Recipes from the Wagstaff Miscellany (Beinecke MS 163)
This manuscript is dated about 1460.
The 200 (approx.) recipes in the Wagstaff miscellany are on pages 56r through 76v.
Images of the original manuscript are freely available on the Yale University Library website.
I have done my best to provide an accurate, but readable transcription. Common abbreviations have been expanded, the letters thorn and yogh have been replaced with their modern equivalents, and some minor punctuation has been added.
Copyright © 2015 by Daniel Myers, MedievalCookery.com
177. Soupes Chamlayn
Take wyne canell poudyr of gynger & sigure of eche a porcon stamp hit a while to gedyr hong a streynour ovir a vessell let hit hong stillk ij or iij hourys take payndemayn & cut yn maner of brewys tost hem ovyr both sydys & cast on blaunch poudyr & the syrip abovyn & serve hit forth.
There are two versions of this recipe in Two Fifteenth-Century Cookery-Books.
Soppes pour Chamberleyne. Take wyne, Canell, powder ginger, sugur/ of eche a porcion; And cast all in a Streynour, And honge hit on a pyn, And late hit ren thorgh a streynour twies or thries, til hit ren clere; And then take paynmain, And kutte hit in a maner of Browes, And tost hit, And ley hit in a dissh, and caste blanche pouder there-on ynogh; And then cast the same licour vppon the Soppes, and serue hit forthe fore a good potage. [Two Fifteenth-Century Cookery-Books (England, 1430)]

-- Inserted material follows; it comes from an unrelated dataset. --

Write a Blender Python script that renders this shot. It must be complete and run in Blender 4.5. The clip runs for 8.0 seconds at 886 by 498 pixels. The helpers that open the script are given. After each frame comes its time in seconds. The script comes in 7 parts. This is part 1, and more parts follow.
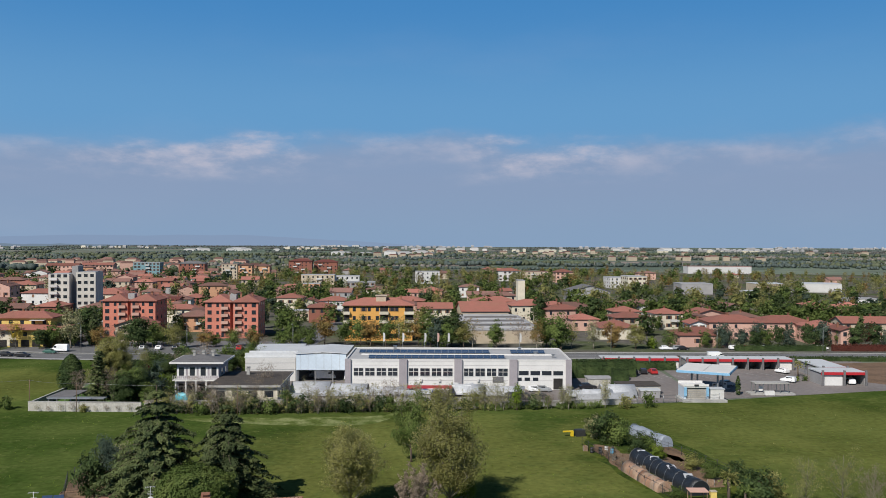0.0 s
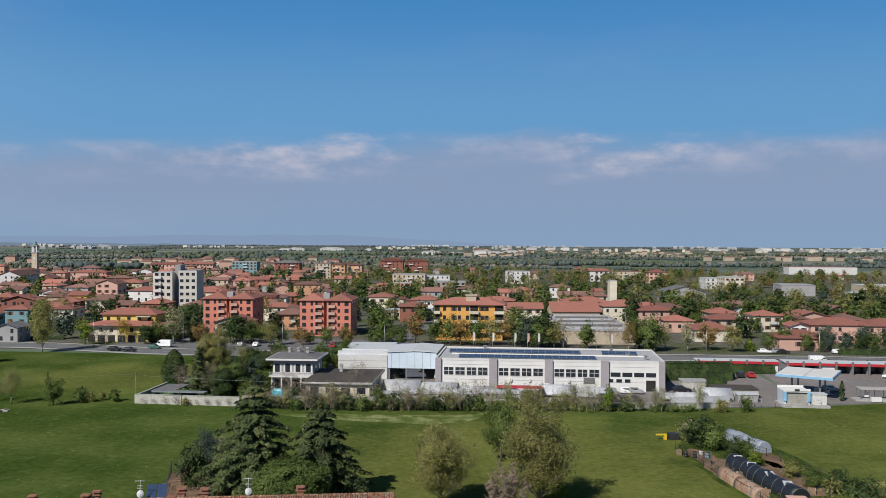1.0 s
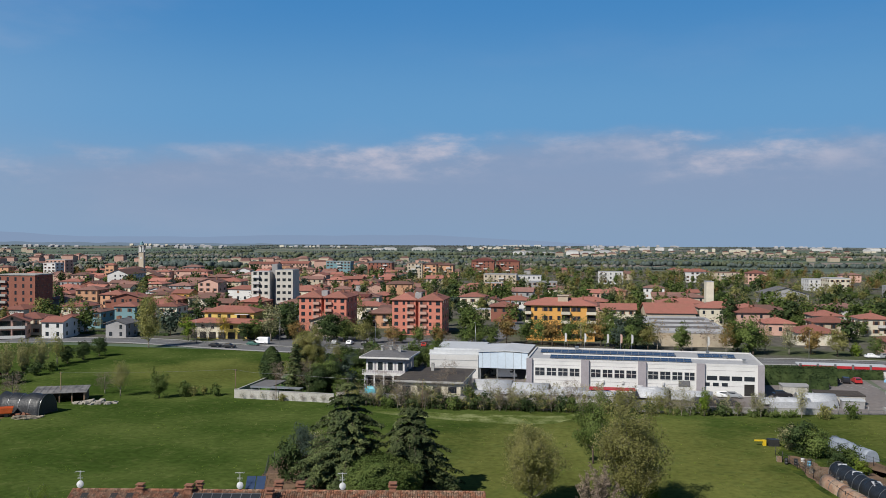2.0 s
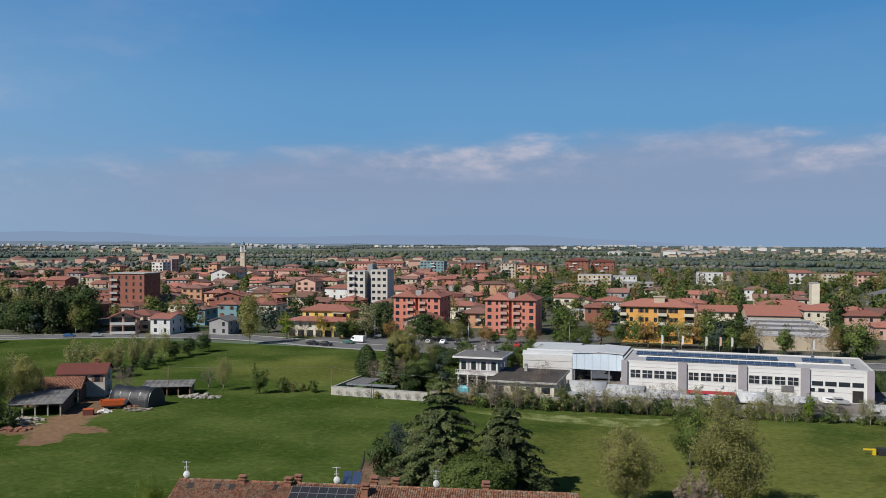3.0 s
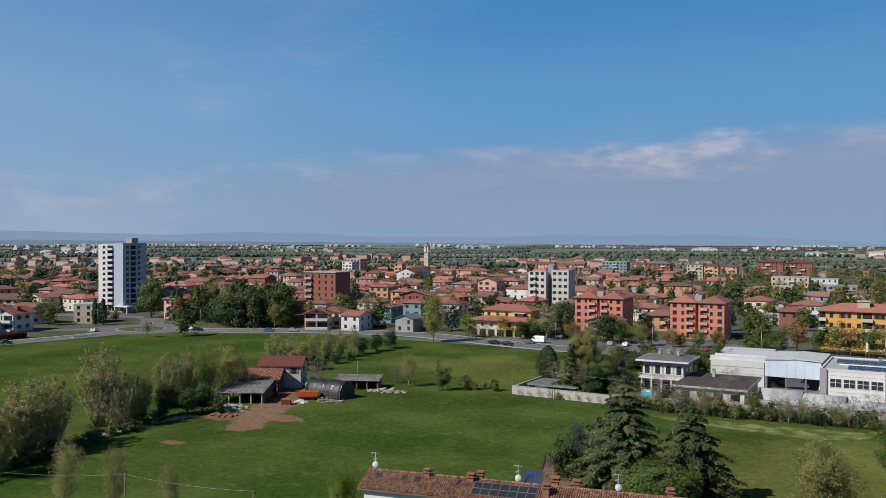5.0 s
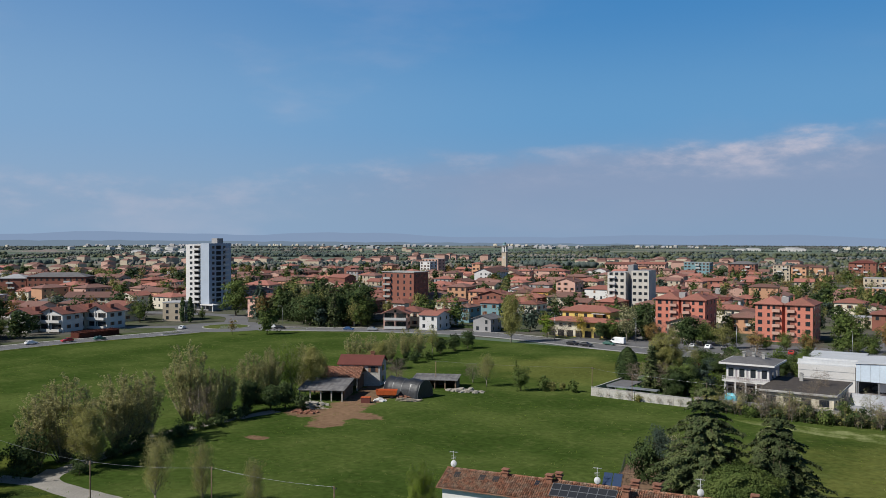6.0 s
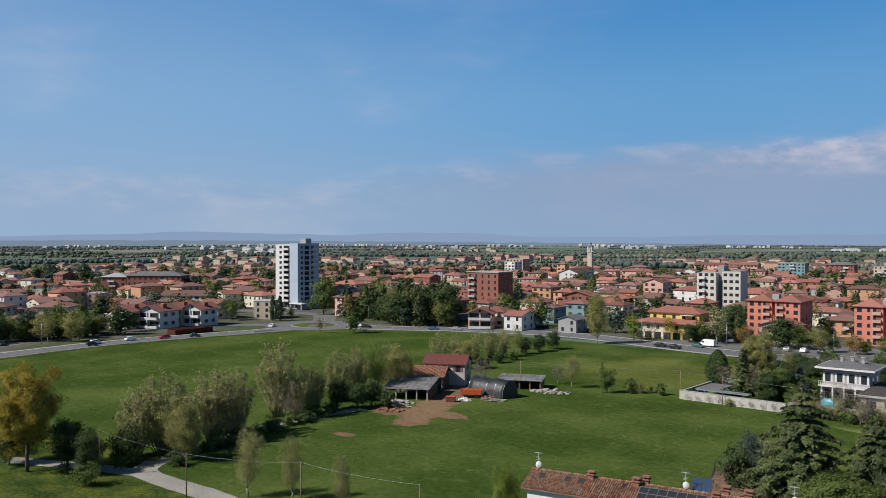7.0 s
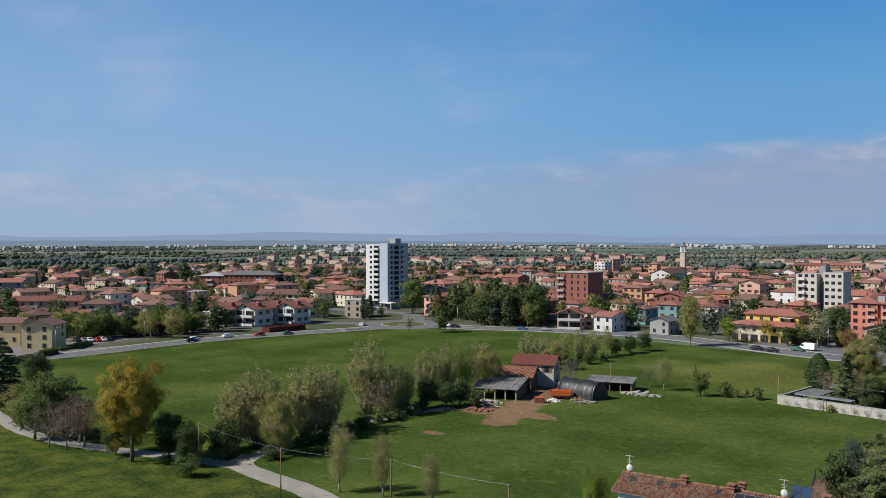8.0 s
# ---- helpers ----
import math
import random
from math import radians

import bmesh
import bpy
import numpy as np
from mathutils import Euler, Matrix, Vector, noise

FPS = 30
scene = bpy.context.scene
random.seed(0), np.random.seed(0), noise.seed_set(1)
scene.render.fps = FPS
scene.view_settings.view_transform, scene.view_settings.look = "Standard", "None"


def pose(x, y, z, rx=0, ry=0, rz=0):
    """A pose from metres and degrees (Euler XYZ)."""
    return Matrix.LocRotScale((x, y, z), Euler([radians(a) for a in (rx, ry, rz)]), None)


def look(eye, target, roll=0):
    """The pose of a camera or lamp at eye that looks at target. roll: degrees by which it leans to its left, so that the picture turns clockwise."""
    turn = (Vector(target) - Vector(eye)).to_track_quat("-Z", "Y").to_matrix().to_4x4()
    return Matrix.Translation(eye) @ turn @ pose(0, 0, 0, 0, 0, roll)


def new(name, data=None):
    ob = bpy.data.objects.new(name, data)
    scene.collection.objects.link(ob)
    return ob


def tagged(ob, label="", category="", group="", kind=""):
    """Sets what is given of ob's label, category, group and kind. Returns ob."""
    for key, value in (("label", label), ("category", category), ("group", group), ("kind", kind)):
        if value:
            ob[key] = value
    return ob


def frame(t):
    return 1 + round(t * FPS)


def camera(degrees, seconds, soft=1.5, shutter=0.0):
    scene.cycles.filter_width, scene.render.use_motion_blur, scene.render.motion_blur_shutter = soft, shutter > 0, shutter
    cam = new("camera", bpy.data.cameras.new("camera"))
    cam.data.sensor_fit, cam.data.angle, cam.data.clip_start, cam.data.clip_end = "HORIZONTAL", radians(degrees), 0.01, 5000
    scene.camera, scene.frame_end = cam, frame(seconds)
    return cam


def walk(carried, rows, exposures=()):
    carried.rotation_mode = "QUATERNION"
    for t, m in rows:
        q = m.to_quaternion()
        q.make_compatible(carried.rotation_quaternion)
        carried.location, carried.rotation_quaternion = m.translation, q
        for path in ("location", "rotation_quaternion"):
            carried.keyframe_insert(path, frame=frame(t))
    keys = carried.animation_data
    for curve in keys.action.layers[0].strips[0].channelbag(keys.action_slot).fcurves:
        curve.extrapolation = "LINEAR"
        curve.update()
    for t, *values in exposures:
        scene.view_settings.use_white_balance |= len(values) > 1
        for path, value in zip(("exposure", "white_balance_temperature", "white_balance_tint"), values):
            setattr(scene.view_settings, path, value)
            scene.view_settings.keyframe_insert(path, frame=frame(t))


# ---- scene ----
# camera: an almost still drone that turns left over the meadow
cam = camera(54.42, 8.0, soft=0.6)
ROWS = [
    (0.0, 0.00, 0.00, 36.00, 0.000, -0.595, 0.231),
    (0.5, 0.02, -0.18, 35.99, 3.079, -0.614, 0.216),
    (1.0, 0.05, -0.36, 35.98, 5.993, -0.629, 0.202),
    (1.5, 0.09, -0.56, 35.99, 8.996, -0.642, 0.189),
    (3.0, 0.24, -1.18, 36.03, 18.242, -0.667, 0.150),
    (3.5, 0.30, -1.38, 36.05, 21.373, -0.671, 0.136),
    (4.0, 0.36, -1.59, 36.07, 24.464, -0.675, 0.122),
    (4.5, 0.43, -1.79, 36.10, 27.535, -0.677, 0.107),
    (6.0, 0.64, -2.33, 36.17, 35.377, -0.681, 0.056),
    (6.5, 0.71, -2.48, 36.18, 38.329, -0.682, 0.036),
    (7.0, 0.78, -2.62, 36.20, 40.984, -0.683, 0.014),
    (7.5, 0.85, -2.74, 36.21, 43.864, -0.685, -0.009),
    (8.0, 0.91, -2.83, 36.21, 46.861, -0.687, -0.035),
]
walk(cam, [(t, pose(x, y, z, 90 + pitch, 0, yaw) @ pose(0, 0, 0, 0, 0, lean)) for t, x, y, z, yaw, pitch, lean in ROWS], exposures=[(0.0, -0.02), (3.0, -0.05), (4.5, -0.06), (6.0, -0.05), (6.8, 0.05), (8.0, 0.11)])

# ---------------------------------------------------------------- light
SUN_AZ, SUN_EL = 209.0, 41.0   # degrees from +y clockwise; height over the horizon
world = bpy.data.worlds.new("sky")
scene.world = world
world.use_nodes = True
wn, wl = world.node_tree.nodes, world.node_tree.links
wn.clear()


def wmath(op, a, b=None, clamp=False):
    nd = wn.new("ShaderNodeMath")
    nd.operation, nd.use_clamp = op, clamp
    for i, v in enumerate((a, b)):
        if v is None:
            continue
        if isinstance(v, (int, float)):
            nd.inputs[i].default_value = v
        else:
            wl.new(v, nd.inputs[i])
    return nd.outputs[0]


def wramp(value, lo, hi, a=0.0, b=1.0):
    nd = wn.new("ShaderNodeMapRange")
    nd.interpolation_type = "SMOOTHSTEP"
    wl.new(value, nd.inputs[0])
    for i, v in zip((1, 2, 3, 4), (lo, hi, a, b)):
        nd.inputs[i].default_value = v
    return nd.outputs[0]


def wmix(fac, a, b):
    nd = wn.new("ShaderNodeMix")
    nd.data_type = "RGBA"
    for i, v in ((0, fac), (6, a), (7, b)):
        if isinstance(v, tuple):
            nd.inputs[i].default_value = (*v, 1)
        elif isinstance(v, (int, float)):
            nd.inputs[i].default_value = v
        else:
            wl.new(v, nd.inputs[i])
    return nd.outputs[2]


def wnoise(vec, scale, detail, stretch, rough=0.55):
    mp = wn.new("ShaderNodeMapping")
    mp.inputs["Scale"].default_value = stretch
    wl.new(vec, mp.inputs[0])
    nd = wn.new("ShaderNodeTexNoise")
    nd.inputs["Scale"].default_value = scale
    nd.inputs["Detail"].default_value = detail
    nd.inputs["Roughness"].default_value = rough
    wl.new(mp.outputs[0], nd.inputs["Vector"])
    return nd.outputs[0]


sky = wn.new("ShaderNodeTexSky")
sky.sky_type, sky.sun_disc = "NISHITA", False
sky.sun_elevation, sky.sun_rotation = radians(SUN_EL), radians(SUN_AZ)
sky.altitude, sky.air_density, sky.dust_density, sky.ozone_density = 100, 1.0, 1.2, 2.0
tc = wn.new("ShaderNodeTexCoord")
vec = tc.outputs["Generated"]
sep = wn.new("ShaderNodeSeparateXYZ")
wl.new(vec, sep.inputs[0])
elev = sep.outputs[2]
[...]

xxviij - Soupes Jamberlayne. Take Wyne, Canel, an powder of Gyngere, an Sugre, an of eche a porcyoun, than take a straynoure and hange it on a pynne, an caste ale ther-to, an let renne twyis or thryis throgh, tyl it renne clere; an then take Paynemaynne an kyt it in maner of brewes, an toste it, an wete it in the same lycowre, an ley it on a dysshe, an caste blawnche powder y-now ther-on; an than caste the same lycour vp-on the same soppys, an serue hem forth in maner of a potage. [Two Fifteenth-Century Cookery-Books (England, 1430)]
There is also one variant of cameline sauce that has almost the same ingredients.

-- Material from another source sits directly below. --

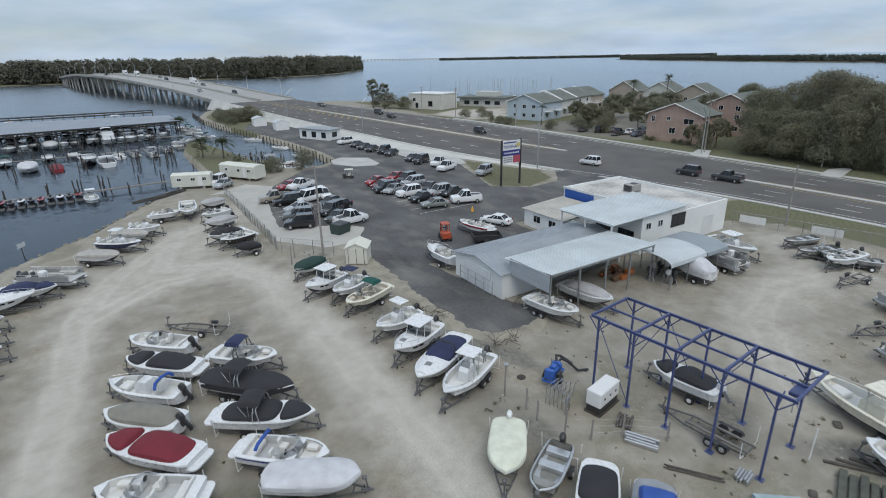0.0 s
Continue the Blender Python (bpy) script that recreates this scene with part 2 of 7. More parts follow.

Sauce gamelyne. Take faire brede, and kutte it, and take vinegre and wyne, and stepe the brede therein, and drawe hit thorgh a streynour with powder of canel, and drawe hit twies or thries til hit be smoth; and then take pouder of ginger, Sugur, and pouder of cloues, and cast therto a litul saffron and lete hit be thik ynogh, and thenne serue hit forthe. [Two Fifteenth-Century Cookery-Books (England, 1430)]
This leads me to wonder if the "soupes" recipes had their origin in a misinterpretation of a camaline sauce recipe.